The site had a number of smaller landscape size walls, as well as three larger walls to replace. The AB Fieldstone with its optional short or long anchoring units would easily work for any of the final wall conditions. Vickery Engineering utilized this versatility in their designs because the lists of wall design requirements were long. The tallest wall would remain in place due to the limited excavations space and the AB Fieldstone would be built in front of the existing wall and attached using no-fines concrete. The second tallest wall would be removed entirely and replaced with an AB Fieldstone geogrid reinforced wall and the last of the engineered wall was a taller wood wall that AB Fieldstone would be used to reface using soil nails through the old wall to anchor the new facing. Braemar Ridge is a relatively small site with more design and construction varieties then most other larger projects ever have. Vickery Engineering and AB Fieldstone made this complicated site a success and a highly sought after location for local businesses.
Variations on Design
For Braemar Ridge, Vickery Engineering used the AB Walls Design Software to design all of the walls that required geogrid reinforcement or No-Fines Concrete. With the variations of the wall types they also needed to design a soil nails application.
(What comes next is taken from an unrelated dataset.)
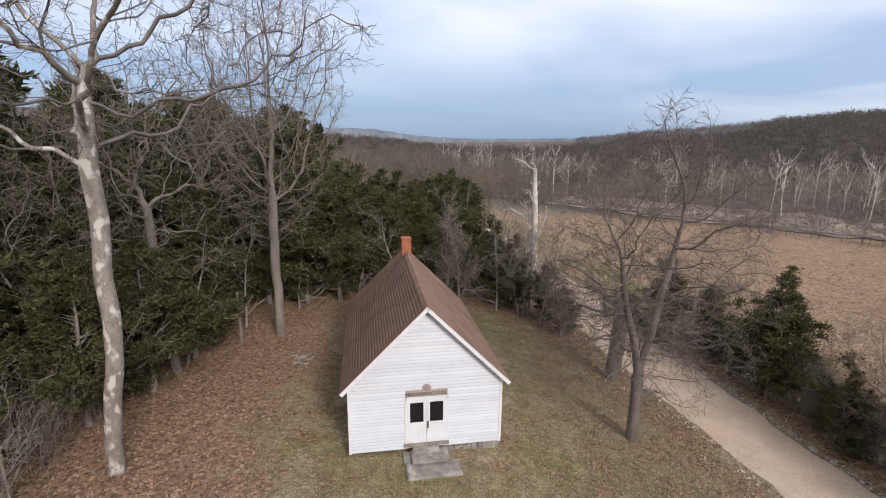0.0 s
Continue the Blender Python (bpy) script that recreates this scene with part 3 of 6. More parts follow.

Vickery did hand calculations for the walls requiring soil nails through the face of the wood timber walls. The soil nail wall designs required three things; the on-center spacing of the nails (both horizontally and vertically), and the diameter and length of the spreader bar. Once the nail spacing was determined, the horizontal force on the spreader bar could be determined based on active earth pressure and surcharge forces on the wall facing. Because the wood wall was in sound condition the number of nails were based more on the pipe size than the need for support. Vickery designed the wall to have about 24 in. (600 mm) of working space between the wood wall and the back of the block. This allowed space for the installer to work with the grid and spreader bars and leave room for placing and compacting wall rock. There are a few ways to connect the facing to the spreader bar, but Vickery chose the most common way of placing grid between the lower courses and bringing it up around the back of the pipe and back to the wall between the next two courses above.
The large 20 ft. (6.1 m) SRW wall that the owners wanted to update was the next challenge. Because the wall was a segmental wall, the individual units could have been unstacked; leaving the geogrid layers in place and then restacked using the new AB Fieldstone units by reconnecting the grid as the wall is reconstructed. This is a complicated process for the installers and takes great care to not damage the in-place geogrid during dismantling of the old wall. Vickery and the owners decided to sacrifice the old wall by leaving it in place and building the new AB Fieldstone wall in front of it. There are a few ways of doing this but space in front of the wall was not overabundant. It was suggested to build the new walls with about 6 in. (150 mm) of clearance between the face of the old wall and the back of the AB Fieldstone unit then fill the cores and void with no-fines concrete. The no-fines concrete would adhere to the split-face of the old wall and solidify in the voids of the AB Fieldstone short anchoring units, thus making a continuous solid connection between the new and old walls.
Versatility of AB Fieldstone
While the AB Fieldstone is perfect for standard gravity and geogrid designed wall projects, the Braemar Ridge project was perfect to illustrate the versatility of the AB Fieldstone system. These two piece units install fast and easy due to the lighter weight of the individual pieces. The fact that the system can use either the standard short anchoring units or the long anchoring units for taller gravity walls is one of the keys to its versatility. The created hollow core is another. Like all the other Allan Block products the hollow core provides a continuous rock-lock connection to geogrid, additional attachment locations for no-fines concrete applications, a path for vertical reinforcing bars in cantilever masonry applications and finally a secondary drainage path for incidental waters that may pass through the systems. Also, The facing units come in a variety of facing textures and lengths providing the owners a nice variety of looks. At Braemar, Harris Construction was able to AB Fieldstone in gravity, geogrid, soil nail and no-fines applications.
What Makes Retaining Walls Work
Retaining walls are typically built and used to hold back soil for many different types of applications. The size of the actual retaining wall unit is important. With a larger block footprint a taller gravity wall can be built that can safely retain the pressure from the soil behind it. The short anchoring unit (SAU) with either facing unit develops a block assembly that is approximately 13 inches (325 mm) deep. The long anchoring unit (LAU) with either facing unit develops a block assembly that is approximately 24 inches (600 mm) deep. Use the following general guidelines to determine which anchoring unit is most appropriate.
- The short anchoring unit (SAU) is used for lower height gravity walls and reinforced walls.
- The long anchoring unit (LAU) may provide the solution for projects that require taller gravity wall heights where space is limited behind the wall by property lines, right of way issues, underground utilities or existing structures.